■ Directions ■
Report, as a bare number, how many lines of the material below contain the word "radians".
++++ Data lines ++++
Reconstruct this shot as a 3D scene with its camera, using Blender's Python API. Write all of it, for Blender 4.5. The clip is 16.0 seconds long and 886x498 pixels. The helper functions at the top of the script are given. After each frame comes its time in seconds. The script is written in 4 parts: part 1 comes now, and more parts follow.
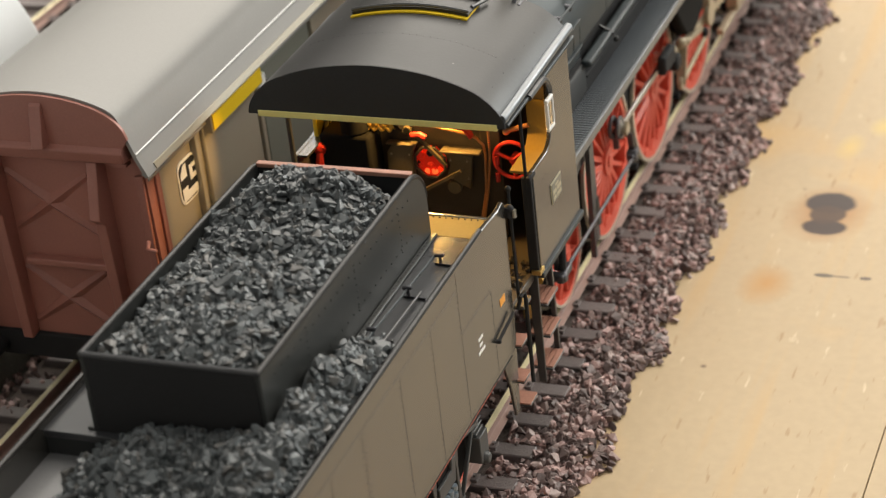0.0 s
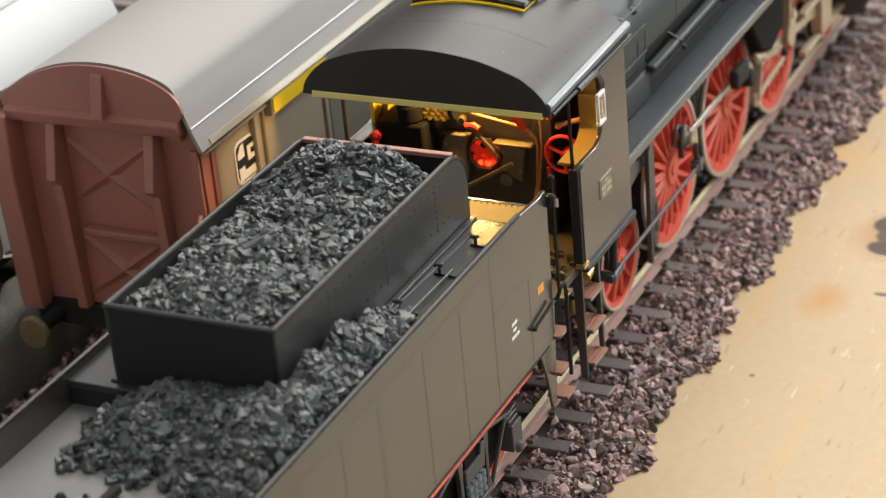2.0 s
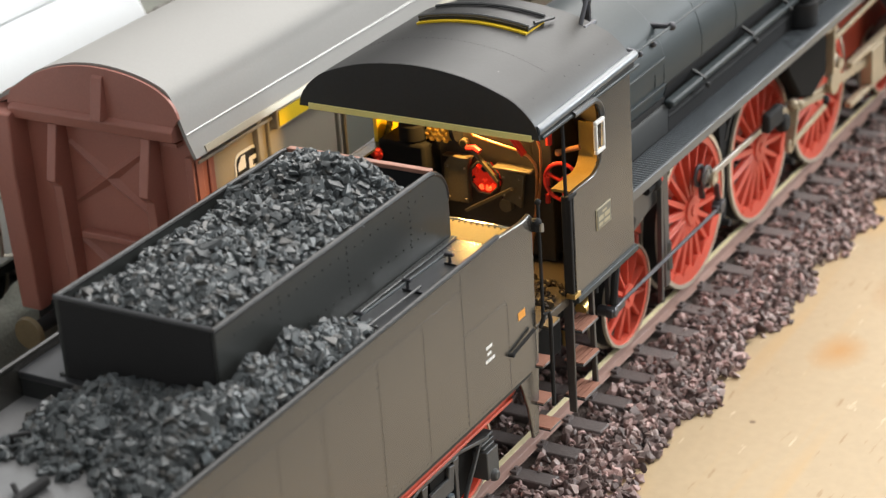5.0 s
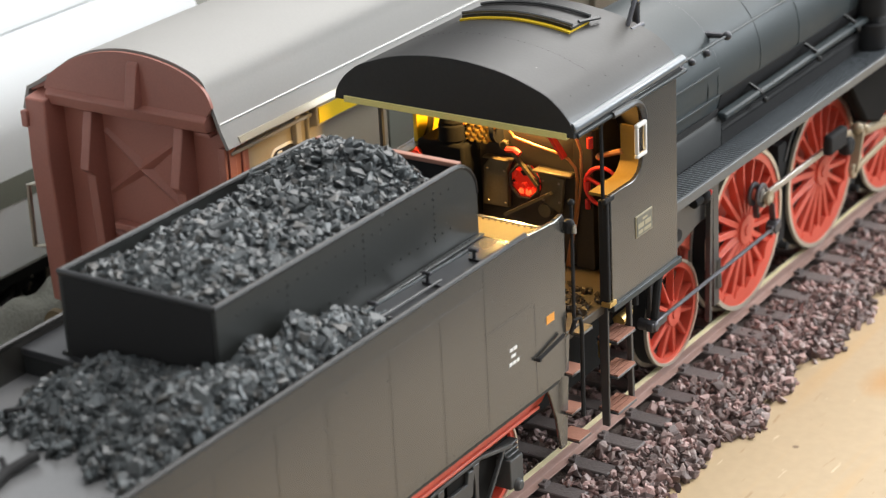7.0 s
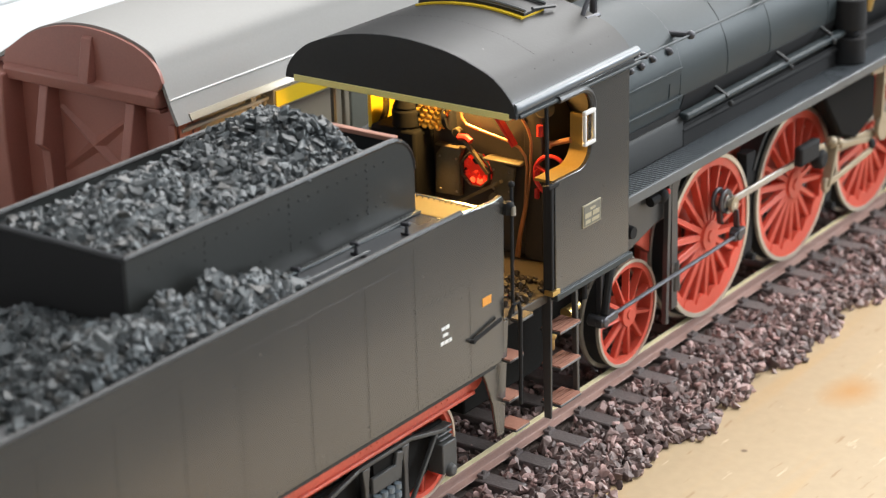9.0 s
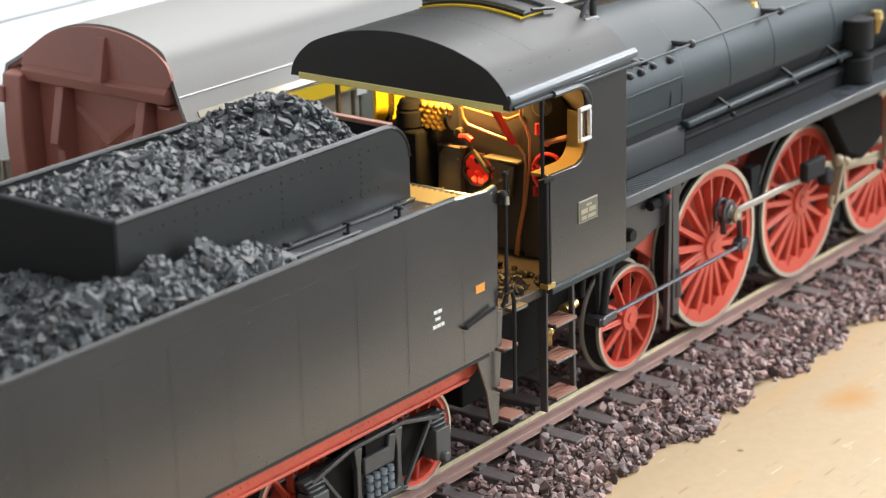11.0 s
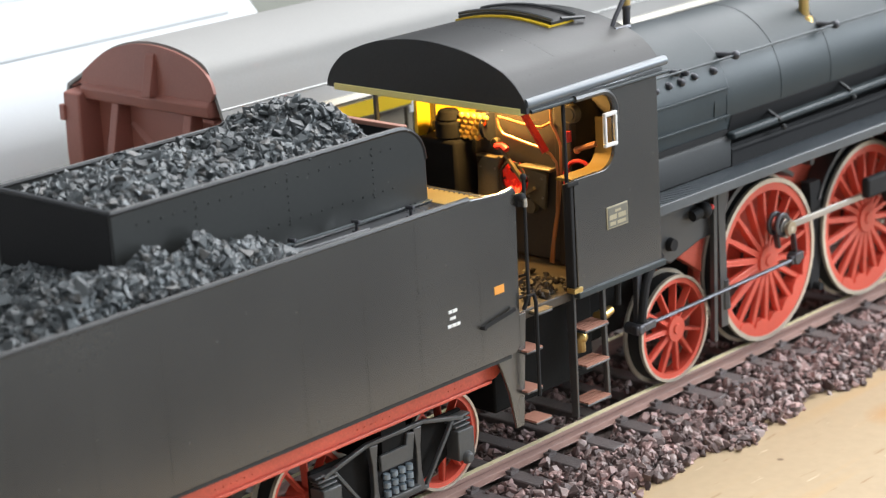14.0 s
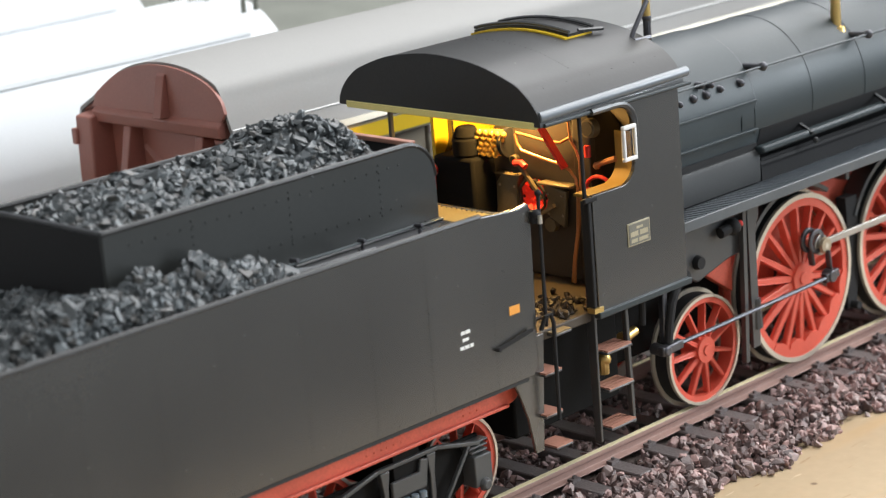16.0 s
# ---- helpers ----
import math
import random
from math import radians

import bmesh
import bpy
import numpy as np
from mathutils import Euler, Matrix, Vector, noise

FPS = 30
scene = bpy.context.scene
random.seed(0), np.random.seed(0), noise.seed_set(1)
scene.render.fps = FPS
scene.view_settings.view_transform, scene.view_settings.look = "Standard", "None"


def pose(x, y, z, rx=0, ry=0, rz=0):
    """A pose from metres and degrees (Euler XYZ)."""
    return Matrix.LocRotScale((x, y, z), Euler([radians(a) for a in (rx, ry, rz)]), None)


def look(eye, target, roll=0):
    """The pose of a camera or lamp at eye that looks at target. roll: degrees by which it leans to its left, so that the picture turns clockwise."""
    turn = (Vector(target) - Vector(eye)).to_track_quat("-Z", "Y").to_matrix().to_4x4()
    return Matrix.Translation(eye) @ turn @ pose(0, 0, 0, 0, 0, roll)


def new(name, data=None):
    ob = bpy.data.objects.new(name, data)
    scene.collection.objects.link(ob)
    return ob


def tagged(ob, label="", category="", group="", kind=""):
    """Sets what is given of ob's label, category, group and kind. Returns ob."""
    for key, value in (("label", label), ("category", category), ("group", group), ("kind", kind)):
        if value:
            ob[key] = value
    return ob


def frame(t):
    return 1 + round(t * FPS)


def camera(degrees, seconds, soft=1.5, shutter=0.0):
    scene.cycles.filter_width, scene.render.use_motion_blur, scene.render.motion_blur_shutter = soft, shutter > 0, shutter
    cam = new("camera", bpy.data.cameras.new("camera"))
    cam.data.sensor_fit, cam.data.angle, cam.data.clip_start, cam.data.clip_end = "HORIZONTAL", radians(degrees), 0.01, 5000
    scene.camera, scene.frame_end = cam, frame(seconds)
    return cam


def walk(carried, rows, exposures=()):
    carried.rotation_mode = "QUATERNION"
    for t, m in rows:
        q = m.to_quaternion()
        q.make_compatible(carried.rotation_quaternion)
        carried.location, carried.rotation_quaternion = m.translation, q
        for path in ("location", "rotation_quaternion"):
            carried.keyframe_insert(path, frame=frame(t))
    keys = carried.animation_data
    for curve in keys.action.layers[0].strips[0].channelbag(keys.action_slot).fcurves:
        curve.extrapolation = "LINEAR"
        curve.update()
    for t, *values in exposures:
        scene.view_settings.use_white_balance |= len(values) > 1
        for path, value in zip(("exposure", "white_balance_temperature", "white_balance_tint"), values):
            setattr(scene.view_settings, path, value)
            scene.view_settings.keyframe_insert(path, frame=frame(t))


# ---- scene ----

# Model railway at 1:87. All lengths below are written in millimetres; MM turns them into metres.
# x runs along the track towards the engine's chimney, y to the engine's left, z = 0 is the rail top.
MM = 0.001
cam = camera(23.2, 16.0, soft=1.25)
cam.data.dof.use_dof = True
cam.data.dof.focus_distance = 0.258
cam.data.dof.aperture_fstop = 48.0
PATH = [
    (0, (-214.48, -99.42, 154.93), (11.10, -1.56, 21.01), -6.75),
    (0.5, (-214.79, -100.96, 153.89), (10.30, -0.86, 20.79), -6.59),
    (1, (-217.82, -104.29, 152.73), (6.68, 0.17, 22.02), -6.35),
    (1.5, (-219.37, -108.47, 150.08), (4.05, 0.95, 21.58), -6.04),
    (2, (-215.49, -112.39, 146.86), (6.48, 3.33, 21.41), -5.63),
    (2.5, (-213.11, -115.67, 144.34), (7.61, 4.53, 20.91), -5.21),
    (3, (-213.24, -119.45, 142.55), (6.39, 4.42, 20.81), -4.83),
    (3.5, (-212.06, -123.05, 141.52), (6.67, 3.60, 21.02), -4.66),
    (4, (-209.41, -125.91, 141.22), (8.83, 3.06, 22.33), -4.50),
    (6.5, (-200.47, -131.27, 131.77), (12.79, 11.58, 19.92), -3.29),
    (7, (-197.35, -134.08, 128.83), (14.63, 13.01, 20.06), -3.08),
    (7.5, (-193.20, -136.61, 126.46), (18.04, 12.67, 19.26), -2.81),
    (8, (-190.27, -139.71, 124.20), (20.61, 11.70, 19.30), -2.43),
    (8.5, (-191.21, -142.34, 121.94), (19.29, 11.47, 19.78), -2.15),
    (9, (-191.50, -145.94, 118.07), (19.24, 8.83, 17.89), -1.53),
    (11.5, (-197.14, -165.23, 107.73), (11.07, 1.64, 22.88), -1.48),
    (12, (-200.09, -174.33, 107.05), (5.17, -2.72, 24.52), -1.80),
    (12.5, (-199.17, -176.88, 104.84), (3.40, -1.74, 23.02), -2.07),
    (13, (-195.04, -177.25, 102.42), (4.19, 2.32, 22.05), -2.53),
    (13.5, (-190.18, -178.93, 102.83), (5.98, 4.17, 22.89), -2.98),
    (14, (-184.25, -178.87, 100.55), (9.17, 7.87, 22.33), -3.43),
    (14.5, (-180.46, -179.29, 98.87), (11.21, 10.15, 22.86), -3.80),
    (15, (-178.66, -183.70, 95.55), (10.63, 8.72, 21.09), -4.19),
    (15.5, (-176.59, -182.90, 95.38), (11.92, 10.51, 21.52), -4.46),
    (16, (-174.30, -178.60, 96.20), (13.63, 15.60, 22.93), -4.71),
]
walk(cam, [(t, look(Vector(eye) * MM, Vector(target) * MM, roll)) for t, eye, target, roll in PATH],
     exposures=[(0, -0.20, 7300, 10), (2, -0.06, 6950, 10), (4, 0.04, 6800, 10), (7, 0.13, 6600, 10), (12, 0.2, 6400, 10), (14, 0.22, 6300, 10), (16, 0.1, 6400, 10)])

# ---- light: a soft lit room, with unseen ceiling and window lamps added ----
world = bpy.data.worlds.new("room_light")
scene.world = world
world.use_nodes = True
wn = world.node_tree.nodes
wn["Background"].inputs[0].default_value = (0.90, 0.955, 1.0, 1)
wn["Background"].inputs[1].default_value = 0.60


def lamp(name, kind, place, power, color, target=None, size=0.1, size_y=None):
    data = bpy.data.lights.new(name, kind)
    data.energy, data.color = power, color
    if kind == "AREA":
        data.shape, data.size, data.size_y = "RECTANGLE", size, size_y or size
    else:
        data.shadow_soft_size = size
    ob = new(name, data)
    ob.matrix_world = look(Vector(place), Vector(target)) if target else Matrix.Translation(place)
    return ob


# area lamps for sources out of view, placed by the highlights they give
lamp("unseen_ceiling_light", "AREA", (0.85, -0.15, 1.05), 43.0, (0.99, 0.98, 0.97), (0.02, 0, 0), 1.9, 1.6)
lamp("unseen_window_light", "AREA", (3.45, -2.25, 1.10), 130.0, (0.84, 0.93, 1.0), (0.02, 0, 0), 1.3, 1.1)
cab_lamp = lamp("cab_lamp", "SPOT", (0.0134, 0.0010, 0.0455), 0.040, (1.0, 0.58, 0.17), size=0.0012)
cab_lamp.data.spot_size, cab_lamp.data.spot_blend = radians(160), 0.25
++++
■ Right answer ■
4